D’où viendraient donc ces supercheries ?
À la mort d’Idriss Déby Itno, en avril 2021, on avait fait croire que le Tchad, trop vulnérable, risquait d’être livré aux rebelles, si la succession s’opérait dans le respect de l’ordre constitutionnel. C’était la justification, pour installer son fils Mahamat, militaire, dans le fauteuil présidentiel, alors qu’il n’avait même pas l’âge requis pour assumer de telles fonctions. Les parrains assuraient alors que cela ne durerait que le temps d’une brève transition. La suite, cinglante et sanglante, est encore gravée dans toutes les mémoires. Quatre ans plus tard, alors que le premier mandat de cet héritier court encore, des aménagements constitutionnels sont pris, pour s’assurer que sa présidence s’éternise. Et ses concitoyens, naturellement, suspectent une nouvelle supercherie….

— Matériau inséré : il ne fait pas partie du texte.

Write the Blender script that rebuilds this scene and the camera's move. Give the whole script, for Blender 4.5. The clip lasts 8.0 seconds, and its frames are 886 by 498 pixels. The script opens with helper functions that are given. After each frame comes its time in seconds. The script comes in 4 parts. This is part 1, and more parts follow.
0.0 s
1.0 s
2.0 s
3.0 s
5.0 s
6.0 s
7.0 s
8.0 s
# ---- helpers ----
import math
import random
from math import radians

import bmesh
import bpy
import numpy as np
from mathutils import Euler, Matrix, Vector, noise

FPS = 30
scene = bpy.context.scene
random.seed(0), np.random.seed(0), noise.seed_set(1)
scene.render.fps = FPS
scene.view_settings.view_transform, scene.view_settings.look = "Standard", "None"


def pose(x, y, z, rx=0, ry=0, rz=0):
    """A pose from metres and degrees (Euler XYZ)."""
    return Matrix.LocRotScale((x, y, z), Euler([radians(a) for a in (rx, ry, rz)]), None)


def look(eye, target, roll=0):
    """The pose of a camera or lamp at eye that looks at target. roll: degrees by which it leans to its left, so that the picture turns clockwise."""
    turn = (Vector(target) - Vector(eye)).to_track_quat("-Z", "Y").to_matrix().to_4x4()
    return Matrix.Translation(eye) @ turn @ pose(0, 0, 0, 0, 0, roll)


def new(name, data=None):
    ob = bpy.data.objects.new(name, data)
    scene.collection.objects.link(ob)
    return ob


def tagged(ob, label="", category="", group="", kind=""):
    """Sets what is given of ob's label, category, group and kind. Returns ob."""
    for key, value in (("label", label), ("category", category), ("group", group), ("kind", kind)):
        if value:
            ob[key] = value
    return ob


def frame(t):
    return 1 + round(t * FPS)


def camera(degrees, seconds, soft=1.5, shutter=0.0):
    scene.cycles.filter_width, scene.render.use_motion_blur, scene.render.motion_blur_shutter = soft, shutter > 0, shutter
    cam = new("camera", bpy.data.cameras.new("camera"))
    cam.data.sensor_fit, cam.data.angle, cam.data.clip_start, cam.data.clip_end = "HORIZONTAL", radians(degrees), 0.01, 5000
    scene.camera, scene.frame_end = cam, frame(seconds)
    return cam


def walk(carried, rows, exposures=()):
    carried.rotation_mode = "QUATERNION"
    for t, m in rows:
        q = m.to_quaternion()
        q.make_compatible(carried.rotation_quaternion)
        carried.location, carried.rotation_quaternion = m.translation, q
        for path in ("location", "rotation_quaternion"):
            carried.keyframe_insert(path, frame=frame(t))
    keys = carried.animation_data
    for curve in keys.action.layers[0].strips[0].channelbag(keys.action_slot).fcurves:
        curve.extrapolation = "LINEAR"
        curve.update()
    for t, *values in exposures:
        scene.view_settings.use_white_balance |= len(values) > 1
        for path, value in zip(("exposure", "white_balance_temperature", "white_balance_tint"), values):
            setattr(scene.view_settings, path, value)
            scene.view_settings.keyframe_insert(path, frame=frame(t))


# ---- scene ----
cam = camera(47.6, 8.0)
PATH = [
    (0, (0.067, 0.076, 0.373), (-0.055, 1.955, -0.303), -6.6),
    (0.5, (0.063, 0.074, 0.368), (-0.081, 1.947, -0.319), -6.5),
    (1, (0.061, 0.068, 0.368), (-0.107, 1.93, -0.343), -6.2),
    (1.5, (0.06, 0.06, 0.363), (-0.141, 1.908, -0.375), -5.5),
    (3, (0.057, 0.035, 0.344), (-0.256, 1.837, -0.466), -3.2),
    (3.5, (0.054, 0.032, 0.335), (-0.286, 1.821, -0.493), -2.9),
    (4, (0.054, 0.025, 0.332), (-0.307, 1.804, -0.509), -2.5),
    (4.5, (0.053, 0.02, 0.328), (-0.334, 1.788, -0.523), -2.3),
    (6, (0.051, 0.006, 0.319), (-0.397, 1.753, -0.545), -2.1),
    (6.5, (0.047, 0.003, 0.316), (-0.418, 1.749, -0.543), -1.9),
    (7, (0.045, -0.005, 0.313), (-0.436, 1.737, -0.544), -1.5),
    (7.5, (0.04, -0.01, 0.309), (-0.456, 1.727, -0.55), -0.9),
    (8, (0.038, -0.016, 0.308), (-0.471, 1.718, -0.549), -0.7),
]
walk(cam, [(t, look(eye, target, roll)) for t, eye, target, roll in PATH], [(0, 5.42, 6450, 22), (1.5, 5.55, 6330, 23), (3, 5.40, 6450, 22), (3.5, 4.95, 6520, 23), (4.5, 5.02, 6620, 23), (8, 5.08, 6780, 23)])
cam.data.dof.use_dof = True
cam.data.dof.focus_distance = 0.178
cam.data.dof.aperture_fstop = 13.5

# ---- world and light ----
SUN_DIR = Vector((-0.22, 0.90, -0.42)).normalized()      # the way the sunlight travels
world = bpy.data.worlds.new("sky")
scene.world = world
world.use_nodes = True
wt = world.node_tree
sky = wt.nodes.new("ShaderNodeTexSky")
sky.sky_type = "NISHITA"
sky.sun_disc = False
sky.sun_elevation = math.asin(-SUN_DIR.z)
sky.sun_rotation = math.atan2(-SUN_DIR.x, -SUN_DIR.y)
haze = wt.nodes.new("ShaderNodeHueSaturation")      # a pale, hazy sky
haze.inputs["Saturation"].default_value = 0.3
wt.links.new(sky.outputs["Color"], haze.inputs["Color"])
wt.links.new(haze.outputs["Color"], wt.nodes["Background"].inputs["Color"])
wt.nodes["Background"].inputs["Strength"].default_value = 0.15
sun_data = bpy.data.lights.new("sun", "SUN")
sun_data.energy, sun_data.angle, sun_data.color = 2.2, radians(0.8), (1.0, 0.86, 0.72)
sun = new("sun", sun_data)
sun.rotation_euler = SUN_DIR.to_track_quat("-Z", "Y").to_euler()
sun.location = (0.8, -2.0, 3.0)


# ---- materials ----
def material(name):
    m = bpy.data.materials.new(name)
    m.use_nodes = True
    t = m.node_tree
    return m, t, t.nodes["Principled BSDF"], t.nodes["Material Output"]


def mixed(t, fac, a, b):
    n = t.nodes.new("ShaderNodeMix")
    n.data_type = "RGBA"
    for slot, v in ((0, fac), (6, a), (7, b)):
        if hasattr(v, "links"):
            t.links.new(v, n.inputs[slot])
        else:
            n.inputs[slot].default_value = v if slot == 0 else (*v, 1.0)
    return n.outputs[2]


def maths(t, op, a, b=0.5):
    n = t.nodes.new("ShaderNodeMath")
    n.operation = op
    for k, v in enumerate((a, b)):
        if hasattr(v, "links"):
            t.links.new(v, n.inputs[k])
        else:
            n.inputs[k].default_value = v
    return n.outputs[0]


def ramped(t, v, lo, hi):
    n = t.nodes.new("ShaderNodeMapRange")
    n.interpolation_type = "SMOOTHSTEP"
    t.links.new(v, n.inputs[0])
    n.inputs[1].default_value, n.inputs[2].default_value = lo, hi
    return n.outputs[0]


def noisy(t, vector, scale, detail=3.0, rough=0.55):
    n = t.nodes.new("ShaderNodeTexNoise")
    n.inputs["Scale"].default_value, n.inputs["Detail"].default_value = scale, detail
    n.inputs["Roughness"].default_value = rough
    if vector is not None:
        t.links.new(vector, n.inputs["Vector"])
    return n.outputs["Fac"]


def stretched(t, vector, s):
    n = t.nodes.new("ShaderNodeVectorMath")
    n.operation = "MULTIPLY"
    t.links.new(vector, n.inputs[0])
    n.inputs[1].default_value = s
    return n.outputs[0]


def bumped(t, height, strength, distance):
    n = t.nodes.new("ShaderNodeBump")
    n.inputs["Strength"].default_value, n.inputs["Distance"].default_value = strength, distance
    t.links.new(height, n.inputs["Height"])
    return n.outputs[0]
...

Il n’empêche. Indexer les seuls tyrans, despotes et autres dirigeants plus ou moins autoritaires revient à exonérer leurs partisans, leur entourage, comptables, au Tchad comme ailleurs, des retards qu’accusent les nations. Tout comme, d’ailleurs, les opposants qui, par leurs actes et inconséquences, concourent grandement à la pérennité de régimes et dirigeants décriés, comme nous le rappelle sans cesse l’actualité.
En quoi les opposants sont-ils comptables de la pérennité de régimes qu’ils combattent ?
De manière consciente ou pas, ces opposants posent des actes qui engagent leur responsabilité. Ces derniers temps, au Cameroun, les opposants, historiques ou de fraîche date, tentent de persuader l’opinion de la nécessité d’en finir avec le régime de Paul Biya. Mais, en même temps, tous déclinent l’invitation à présenter une candidature unique face au président sortant. Dans ce scrutin qui se joue à la proportionnelle à un tour, onze candidats, dont aucun n’imagine devoir sacrifier sa petite personne pour faire gagner l’opposition. C’est la défaite garantie, le 12 octobre prochain, face à Paul Biya qui, si les dieux du Dja-et-Lobo lui prêtent vie, sera centenaire, au terme du prochain mandat. Ces opposants sont donc comptables, comme les recalés qui, en Côte d’Ivoire, préfèrent laisser un boulevard au président qu’ils accusent de tous les maux, plutôt que de soutenir tel ex-allié, tel frère-ennemi ou telle âme, jadis sœur…
Entre le zèle imbécile des partisans et l’inconséquence des opposants, plus vindicatifs à l’égard d’autres opposants que vis-à-vis de celui qu’ils désignent comme leur principal adversaire, les dirigeants cramponnés au pouvoir et à ses privilèges savent qu’ils ont de beaux jours devant eux. Et ils en jouent. Avec une cynique délectation.